C’est cette lecture tout en contrastes, en couleurs et en relief que donnait à entendre Klaus Mäkelä à la tête de l’orchestre de Paris. Ce chef est un passionné de la narration musicale, on l’aura compris depuis qu’il déploie sur la Philharmonie le ressort de lectures habitées et dynamiques des partitions symphoniques qu’il aborde. Au point qu’on peut même concevoir dans cet aspect, l’une des caractéristiques de son style de direction par ailleurs si soigné, si soucieux du détail des pupitres et du « liant » de la masse. Il faut dire que ce soir-là, il était singulièrement aidé non seulement par un orgue superlatif de la Philharmonique aux mains de l’excellente Lucile Dollat, mais aussi d’un violon solo invité pour l’occasion, l’excellentissime Andrea Obiso, issu de la prestigieuse Accademia Nazionale di Santa Cecilia italienne.
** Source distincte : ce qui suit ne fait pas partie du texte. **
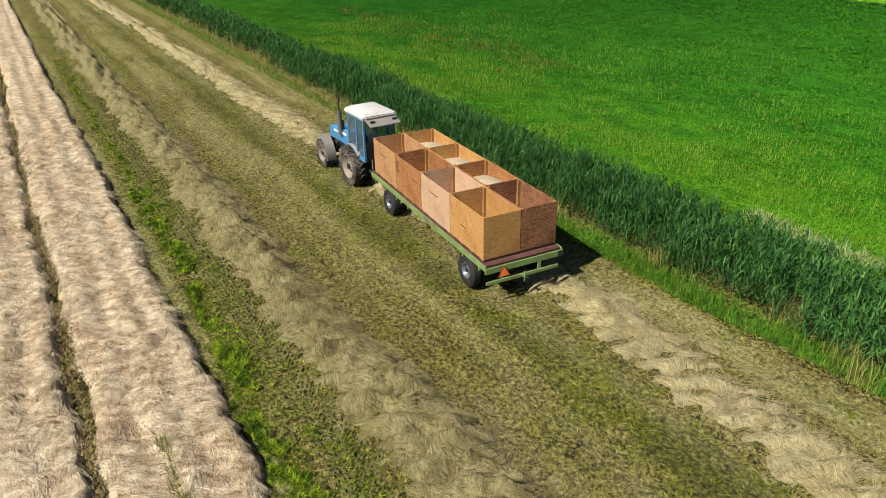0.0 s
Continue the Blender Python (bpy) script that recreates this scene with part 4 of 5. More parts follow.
def make_trailer():
    t = thing("flatbed_trailer", TRAILER, "faded green four-wheel flatbed farm trailer loaded with plywood bins", "trailer")
    top = BED - 0.012
    part("deck", box(-0.03, 2.43, -0.2, LONG + 0.12, top - 0.045, top, 0.006), M_deck, t, "worn dark red plank deck")
    for x in (-0.05, 2.45):
        part("side_rail", slab([(-0.24, top - 0.16), (LONG + 0.14, top - 0.16), (LONG + 0.14, top + 0.004), (-0.24, top + 0.004)], x - 0.025, x + 0.025, 0.006), M_trailer, t)
        for k in range(9):
            y = 0.1 + k * 0.97
            part("rail_bracket", box(x - 0.02, x + 0.02, y, y + 0.07, top - 0.27, top - 0.16, 0.006), M_trailer, t)
    part("rear_beam", box(-0.075, 2.475, -0.265, -0.205, top - 0.24, top - 0.06, 0.008), M_trailer, t, "chipped pale green rear beam")
    part("front_beam", box(-0.075, 2.475, LONG + 0.13, LONG + 0.2, top - 0.22, top - 0.005, 0.008), M_trailer, t)
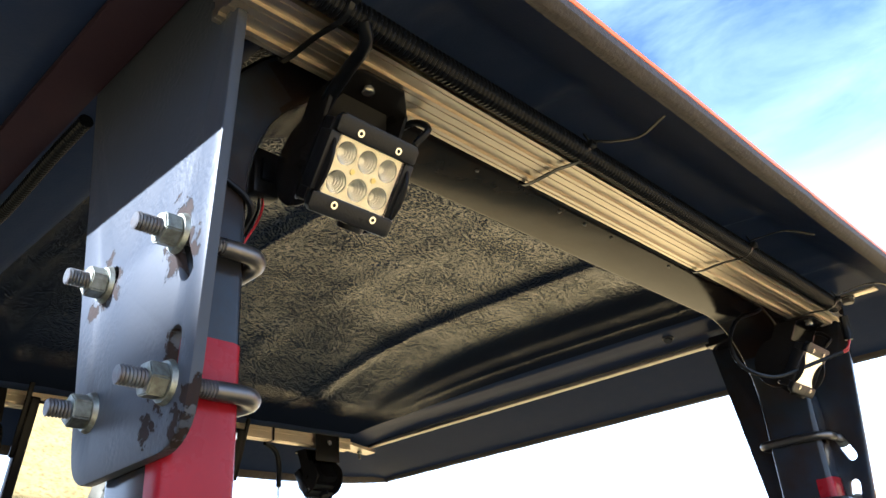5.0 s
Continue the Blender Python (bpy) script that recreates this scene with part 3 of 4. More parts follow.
# ---- aluminium rails ----
def rail_section(w, h):
    """A slotted extrusion, seen along its length: u across, v up; grooves on all faces."""
    def face(n_grooves, length, depth):
        out = []
        grooves = [(0.0040, 0.0006, 0.0010), (0.0125, 0.0044, 0.0030), (0.0210, 0.0006, 0.0010)] if n_grooves == 2 else [(0.004, 0.0006, 0.0010), (0.013, 0.0044, 0.003), (0.022, 0.0006, 0.0010)]
        both = grooves + [(length - c, hw, d) for c, hw, d in reversed(grooves)] if n_grooves == 2 else grooves
        for c, hw, d in both:
            out += [(c - hw, 0.0), (c - hw * 0.85, d), (c + hw * 0.85, d), (c + hw, 0.0)]
        return out
    pts = []
    wide = 2 if w > 0.04 else 1
    pts += [(-w / 2 + a, -h / 2 + d) for a, d in face(wide, w, 1)]
    pts.append((w / 2, -h / 2))
    pts += [(w / 2 - d, -h / 2 + a) for a, d in face(1, h, 1)]
    pts.append((w / 2, h / 2))
    pts += [(w / 2 - a, h / 2 - d) for a, d in face(wide, w, 1)]
    pts.append((-w / 2, h / 2))
    pts += [(-w / 2 + d, h / 2 - a) for a, d in face(1, h, 1)]
    return [(-w / 2, -h / 2)] + pts


def build_rail(name, p0, p1, w, h, label):
    t = thing(name, p0, label, "rail", "aluminium rails")
    bm = bmesh.new()
    sec = rail_section(w, h)
    rings = [[bm.verts.new((x, p0[1] + u, p0[2] + v)) for u, v in sec] for x in (p0[0], p1[0])]
    for j in range(len(sec)):
        k = (j + 1) % len(sec)
        bm.faces.new((rings[0][j], rings[0][k], rings[1][k], rings[1][j]))
    bm.faces.new(rings[0])
    bm.faces.new(rings[1])
    bmesh.ops.recalc_face_normals(bm, faces=bm.faces)
    part("extrusion", bm, MAT_ALU, t, "", smooth=20)
    return t


rear_rail = build_rail("rear_rail", (-0.006, -0.066, 1.968), (1.011, -0.066, 1.968), 0.050, 0.026, "slotted aluminium extrusion rail fixed along the roll bar")
front_rail = build_rail("front_rail", (0.088, 1.063, 1.999), (W - 0.088, 1.063, 1.999), 0.026, 0.026, "slotted aluminium extrusion rail across the canopy front")


def build_side_bar(mir):
    t = thing("side_bar", ((W - 1.115) if mir else 1.115, 0.2, 2.01), "flat bar along the canopy side, dark reflections put into its colour" if mir else "thin bare aluminium bar along the canopy side", "bar", "canopy side bars")
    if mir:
        part("flat_bar", box((-0.042, -0.10, 2.008), (-0.001, 1.125, 2.0165), 0.001), MAT_SIDE_DARK, t, "bar with dark purple-brown reflections in its colour")
    else:
        part("flat_bar", box((1.114, 0.17, 2.011), (1.131, 1.125, 2.0185), 0.001), MAT_DULL_ALU, t, "bare aluminium bar")
    part("corner_lug", sheet(rounded([(1.02, 1.05), (1.132, 1.09), (1.132, 1.125), (1.02, 1.10)], [0.004] * 4), 1.9985, 2.0055, "z"), MAT_ALU, t, mirror=mir)
    part("lug_bolt", hexagon((1.085, 1.096, 1.9985), (0, 0, -1), 0.011, 0.007), MAT_ZINC, t, mirror=mir)
    part("bolt_end", rod((1.085, 1.096, 1.9915), (1.085, 1.096, 1.980), 0.0032, 12), MAT_BOLT, t, mirror=mir)
    return t


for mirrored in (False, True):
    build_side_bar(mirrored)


# ---- work lights ----
MAT_HOLE = material("pale_stamped_hole", (0.35, 0.34, 0.32), 0.4, metal=0.8)
MAT_HOUSING = material("black_light_housing", (0.0045, 0.0050, 0.0070), 0.34, bump=0.12, bump_scale=500, vary=0.3, vary_scale=60, second=(0.0075, 0.0080, 0.0100), rough_vary=0.08, ior=1.28)


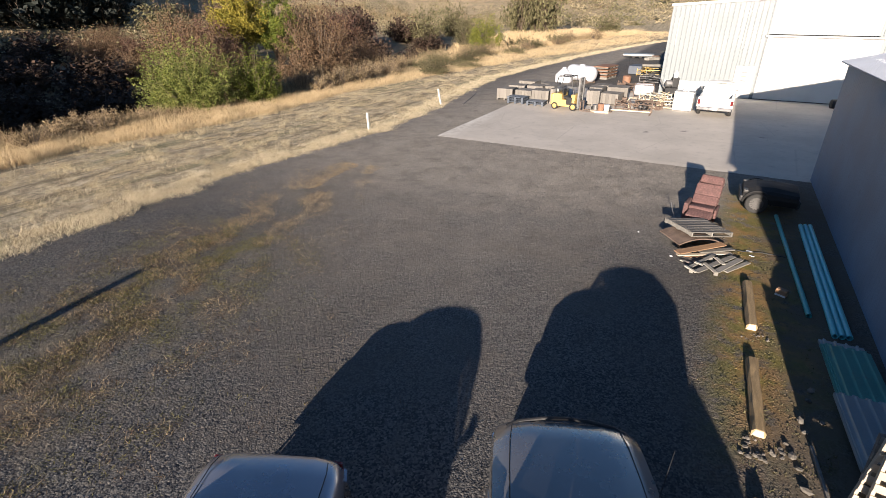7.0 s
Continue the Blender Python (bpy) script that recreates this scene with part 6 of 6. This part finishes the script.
dark_tree = place(shrub("dark_tree", "grey-green tree beyond the far track, shade in its leaf colour", SHADE_LEAF, 6.0, 6.2, 120, 34, 0.4, 0.22, 11, 1.6, 0.04, 0.1, 0.5, 0.14, "tree"), -144, 65, 0, 2.0)
tagged(dark_tree, group="far trees")
thicket = place(shrub("thicket_shrub", "rust-brown thicket shrub down in the gully, shade in its leaf colour", THICKET_LEAF, 5.4, 8.6, 150, 38, 0.45, 0.28, 10, 1.5, 0.05, 0.1, 0.5, gaps=-1.0), -42.0, 28.0, 95, 0.85, 0.9)
tagged(thicket, group="gully shrubs")
tagged(rust, group="gully shrubs"), tagged(red, group="gully shrubs"), tagged(olive, group="gully shrubs"), tagged(dry, group="dry bushes")
for ob, spots in (
    (rust, ((-41, 48.5, 40, 0.6, 0.9), (-62, 50, 200, 1.0, 0.9), (-40, 60, 20, 0.8, 0.8), (-75, 70, 10, 1.2, 1.0), (-66, 42, 50, 0.8, 0.7), (-52, 46, 150, 1.1, 1.0), (-58, 42, 240, 0.8, 0.75), (-38, 54, 210, 0.9, 0.9), (-76, 50, 100, 0.8, 0.6), (-86, 56, 190, 0.8, 0.6))),
    (thicket, ((-37.5, 31, 15, 0.75, 0.8), (-41, 34, 200, 0.9, 0.9), (-47, 31, 310, 0.9, 0.9), (-46, 37, 60, 1.0, 0.9), (-53, 34, 140, 1.0, 0.9), (-52, 27, 250, 0.9, 0.9), (-59, 31, 10, 1.0, 0.9), (-58, 37, 80, 1.0, 0.9), (-66, 34, 170, 1.1, 0.9), (-39.5, 40, 280, 0.9, 1.0), (-37, 26, 220, 0.6, 0.7), (-73, 40, 20, 1.1, 0.9), (-46, 44, 20, 0.9, 0.7), (-50, 60, 300, 0.9, 0.65), (-46, 54, 110, 0.8, 0.6), (-56, 72, 30, 1.1, 1.2), (-52, 78, 70, 1.1, 1.3), (-44, 72, 250, 0.9, 0.8), (-42, 66, 160, 0.7, 0.7), (-47, 84, 20, 0.9, 0.9), (-50, 94, 140, 1.1, 0.8), (-60, 84, 200, 1.4, 1.3), (-68, 80, 60, 1.4, 1.3), (-66, 92, 260, 1.4, 1.2), (-58, 98, 330, 1.2, 1.0))),
    (red, ((-63, 56, 80, 1.2, 1.0), (-58, 50, 300, 1.15, 1.15), (-57, 77, 120, 1.3, 1.4), (-48, 50, 30, 0.9, 1.0), (-70, 50, 130, 0.9, 0.75))),
    (olive, ((-53, 98, 50, 1.1, 1.5), (-46, 104, 10, 1.1, 1.2), (-80, 62, 140, 1.1, 0.8), (-66, 76, 20, 1.3, 1.2), (-40, 78, 60, 0.8, 0.8), (-34, 70, 120, 0.55, 0.5), (-29.5, 57, 20, 0.55, 0.45), (-28, 61, 220, 0.5, 0.4), (-39, 127, 70, 1.5, 2.2), (-43, 124, 190, 1.3, 2.0), (-24.8, 50.7, 40, 0.5, 0.5), (-26.5, 54, 140, 0.5, 0.55), (-24.4, 57.5, 260, 0.45, 0.5), (-27.5, 64, 20, 0.6, 0.5), (-30, 61, 110, 0.6, 0.6), (-29, 70, 310, 0.6, 0.5), (-25.5, 75, 200, 0.5, 0.5), (-32, 77, 40, 0.7, 0.6), (-28, 88, 130, 0.7, 0.6), (-33, 95, 250, 0.8, 0.7), (-27, 100, 10, 0.7, 0.6), (-56, 116, 40, 1.3, 1.2), (-24, 128, 330, 1.0, 1.0), (-92, 60, 0, 0.9, 0.6), (-100, 75, 77, 1.5, 1.1))),
    (dry, ((-31.5, 41.5, 50, 1.0, 1.1), (-29.5, 42.5, 90, 0.8, 1.1), (-30, 50, 140, 0.9, 1.0), (-31, 54, 20, 1.0, 0.9), (-29, 66, 200, 0.9, 0.9), (-30, 73, 270, 1.0, 1.0), (-31, 80, 45, 1.0, 0.8), (-27, 84, 95, 1.0, 0.9), (-25, 95, 10, 1.0, 0.8), (-30.3, 24.4, 10, 0.6, 1.0), (-31.2, 22.8, 80, 0.65, 1.1), (-32.5, 21.4, 190, 0.65, 1.2), (-30.0, 26.0, 250, 0.5, 0.8), (-33.5, 23.5, 130, 0.65, 1.2), (-28.2, 38.2, 80, 0.8, 1.0), (-28.6, 40.6, 190, 0.9, 1.1), (-28.0, 43, 300, 0.85, 1.1), (-28.8, 45.6, 10, 0.95, 1.1), (-28.2, 48.5, 120, 0.8, 1.0), (-29.5, 21.2, 20, 0.7, 1.0), (-30.5, 19.4, 100, 0.75, 1.0), (-29.2, 17.6, 210, 0.7, 1.0), (-31, 21, 330, 0.7, 1.1), (-34, 22.5, 60, 0.8, 0.7), (-36.5, 23.5, 160, 0.8, 0.7), (-38, 26, 300, 0.9, 0.7), (-31, 35.5, 200, 0.9, 1.0), (-22, 108, 0, 1.2, 0.9), (-26, 104, 120, 1.2, 0.9), (-33, 58, 30, 0.9, 1.0), (-30.5, 69.5, 140, 0.8, 1.1), (-32, 63, 210, 1.0, 1.0), (-28, 72, 300, 0.7, 0.9), (-33.5, 76, 80, 1.0, 1.1), (-30, 77.5, 170, 0.9, 1.2), (-35, 82, 260, 1.1, 1.1), (-27, 79, 350, 0.7, 0.9))),
):
    for x, y, turn, size, tall in spots:
        put(ob, x, y, turn, size, tall)
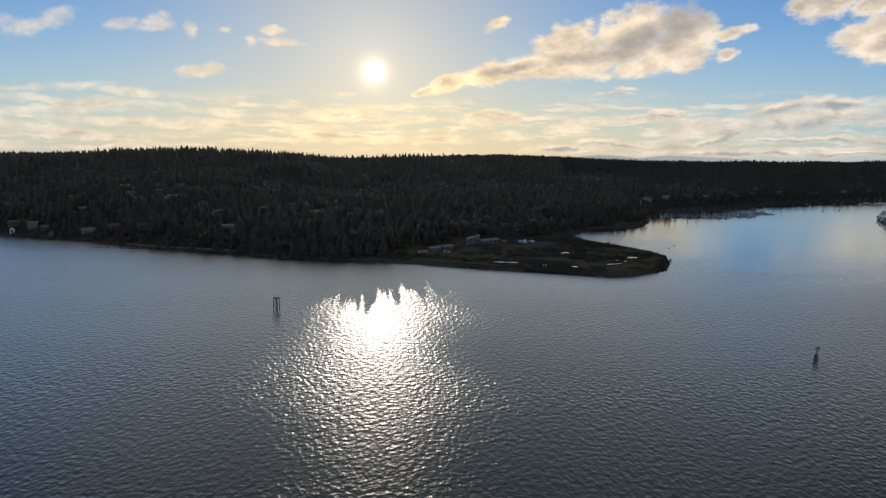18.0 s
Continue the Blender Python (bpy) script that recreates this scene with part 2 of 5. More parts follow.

Un plaisir et un privilège d’apprécier l’énergie rare de ce véritable Konzertmeister, se comportant comme tel, et comme tel transmettant avec un surcroît d’efficacité les sollicitations du chef – en l’occurrence, l’orchestre de Paris bénéficiait à travers cet apport inestimable, du même privilège que le Philharmonique de Radio France, depuis qu’il s’est doté de cet autre chef de troupe qu’est Nathan Mierdl. En somme, tous les astres étaient résolument alignés en cette soirée du 5 juin, concert mémorable, le lieu et la formule, l’art et la manière.